The latest survey results on studying without an Abitur, the German higher secondary education qualification, show a record number of professionals enrolling in higher education in 2018.
According to Germany’s Centre for Higher Education (CHE), 620,000 of the country’s more than 2.8 million students in 2018 did not hold an Abitur. Studying with a higher vocational qualification such as a master craftswoman or a master baker and a certain amount of professional experience instead of an Abitur was introduced nationwide in 2010, although the practice had already been established previously in some of the federal states.
The CHE statistics show that at 14,800, or 2.9% of all first-year students, the number of students without an Abitur, enrolling for the first time also peaked in 2018. And at 8,700, the number of graduates without an Abitur had almost tripled compared to 2010.
“It is entirely understandable that more and more people seek to take the best from both worlds, the professional sector and academia, for their educational biographies,” says CHE Managing Director Frank Ziegele. “The fact that more and more people are entering study via a vocational route shows that it has become easier to move between the different educational sectors in Germany.”
The CHE survey also reveals considerable differences between the individual federal states, with Hamburg (5.8%), North Rhine-Westphalia (4.0%) and Hesse (3.8%) taking the lead in terms of first-year students enrolling without an Abitur. While the Saarland brought up the rear in the statistics, it had managed to more than double its share from 0.5 % to 1.1%.
Sigrun Nickel, who heads higher education research at CHE, points out that Hesse showed higher percentages of students without an Abitur at almost all its universities. “Hesse recently extended access for professionals in comparison to most other federal states,” Nickel explains. “Under certain conditions, those holding a vocational qualification can now also enter higher education without having had a number of years of professional experience.”

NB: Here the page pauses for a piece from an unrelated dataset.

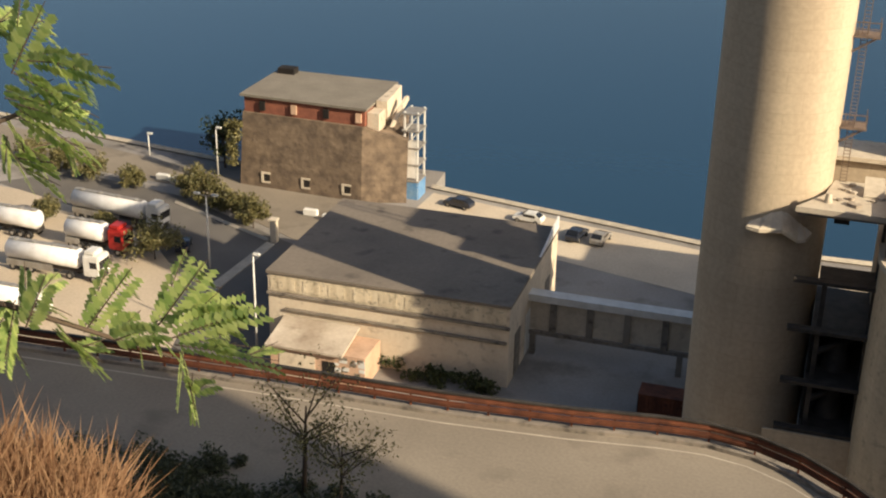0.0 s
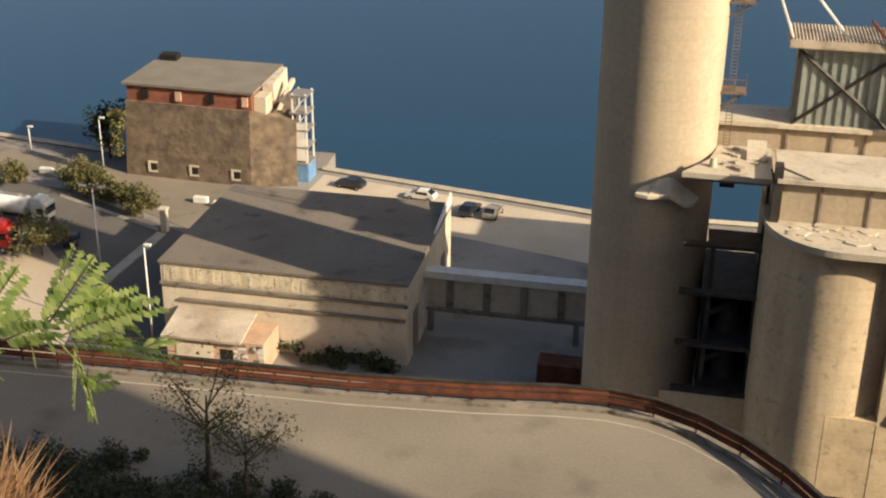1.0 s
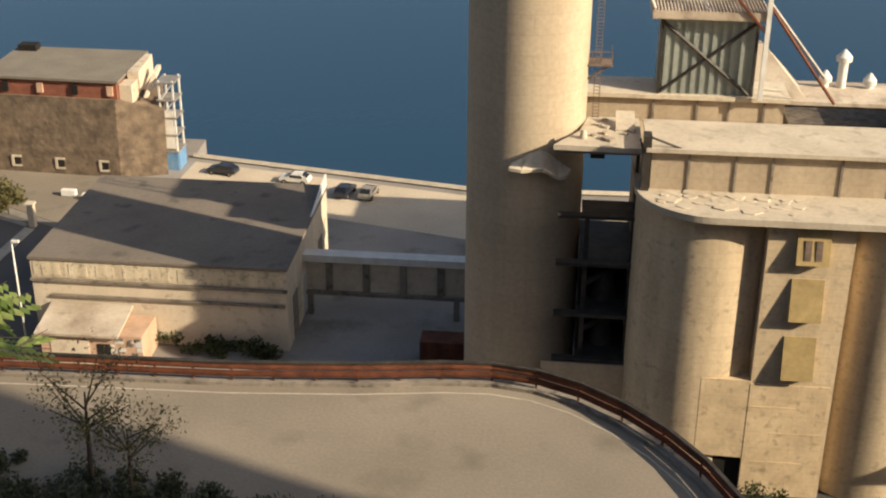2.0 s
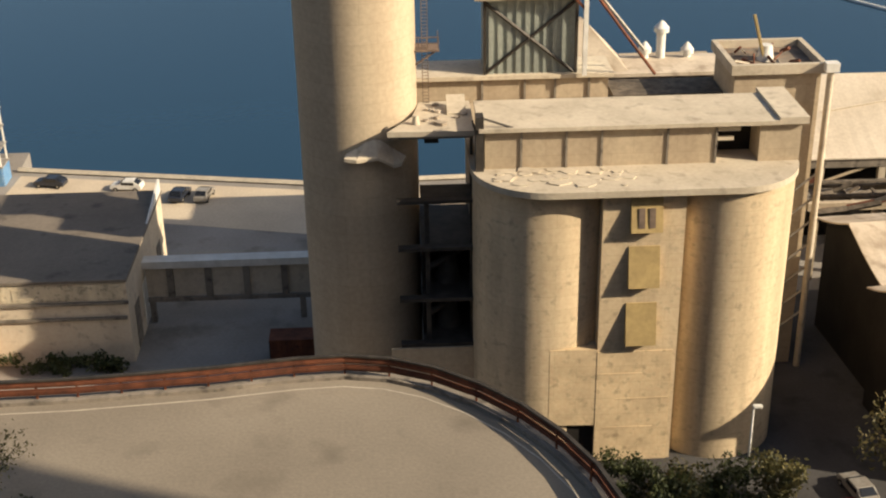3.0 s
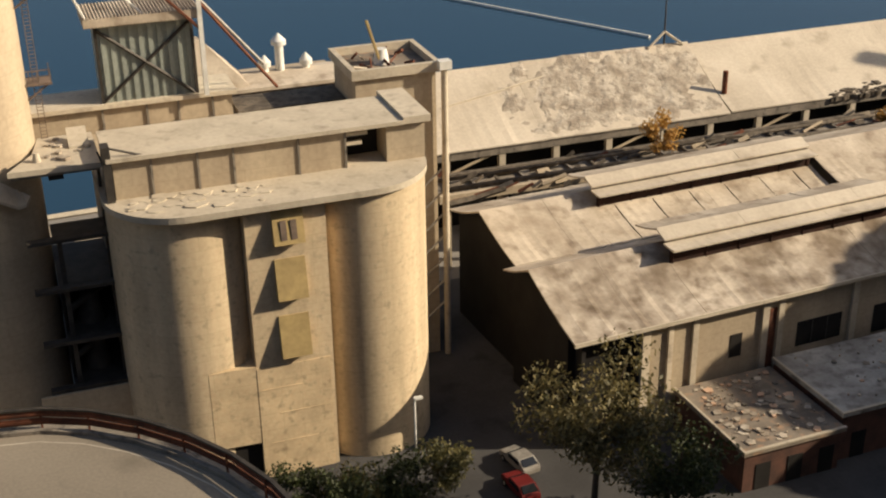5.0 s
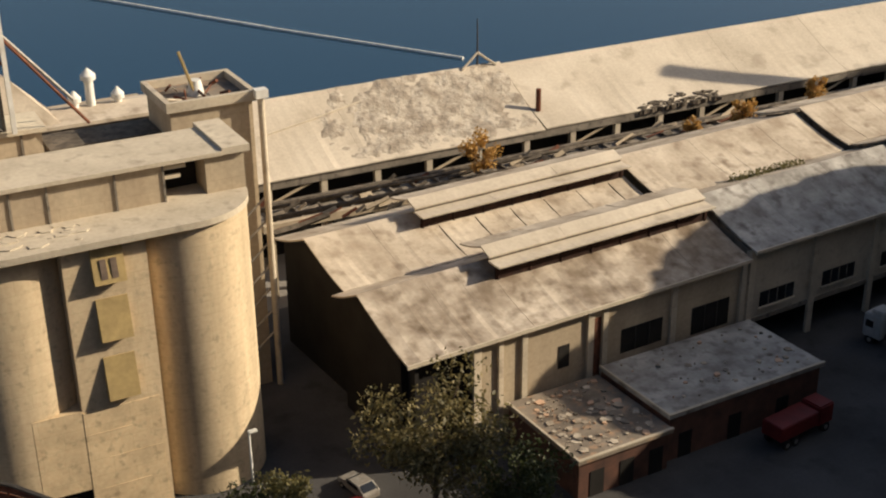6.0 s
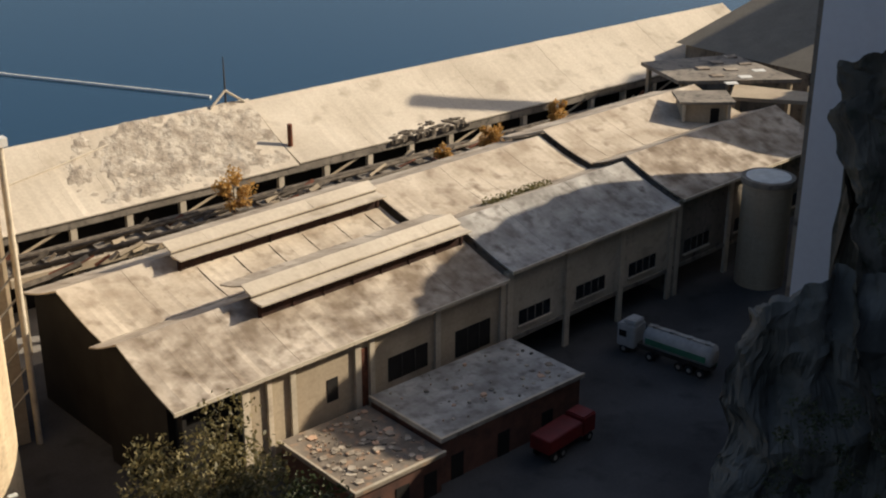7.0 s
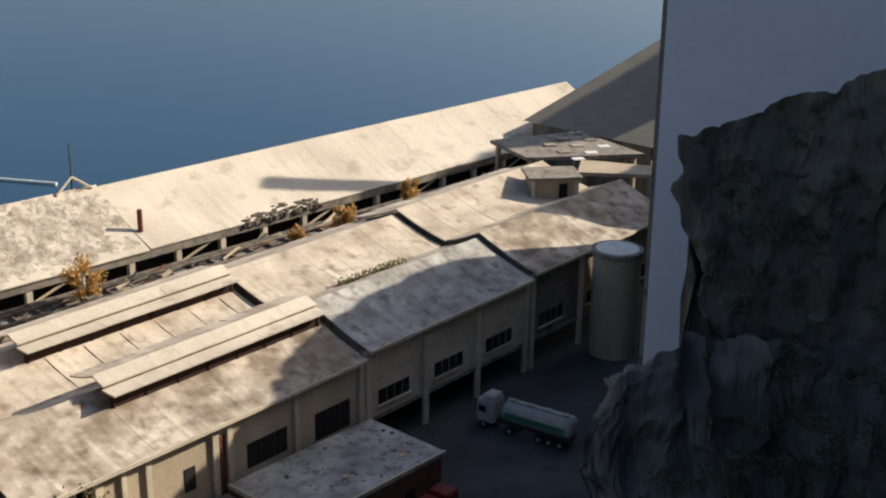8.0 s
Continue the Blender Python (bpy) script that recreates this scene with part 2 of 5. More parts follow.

Students without an Abitur appear to favour Fachhochschulen or universities of applied science. In 2018, two-thirds of first-year students with only vocational qualifications opted for this type of university. The most popular subjects were law, economics and social sciences, for which 55% of the first-year students enrolled, followed by engineering (20.8%) and medicine/health sciences (12.6%).
The higher the vocational qualification is, the more subjects a prospective student without an Abitur, can apply for. “The share of vocationally highly qualified students without an Abitur, but holding, for instance, a master craftswoman or business administrator degree is currently at around 43%,” says Nickel. “This wealth of professional experience is a valuable additional input for students and teachers which every student without an Abitur can really enrich seminars with.”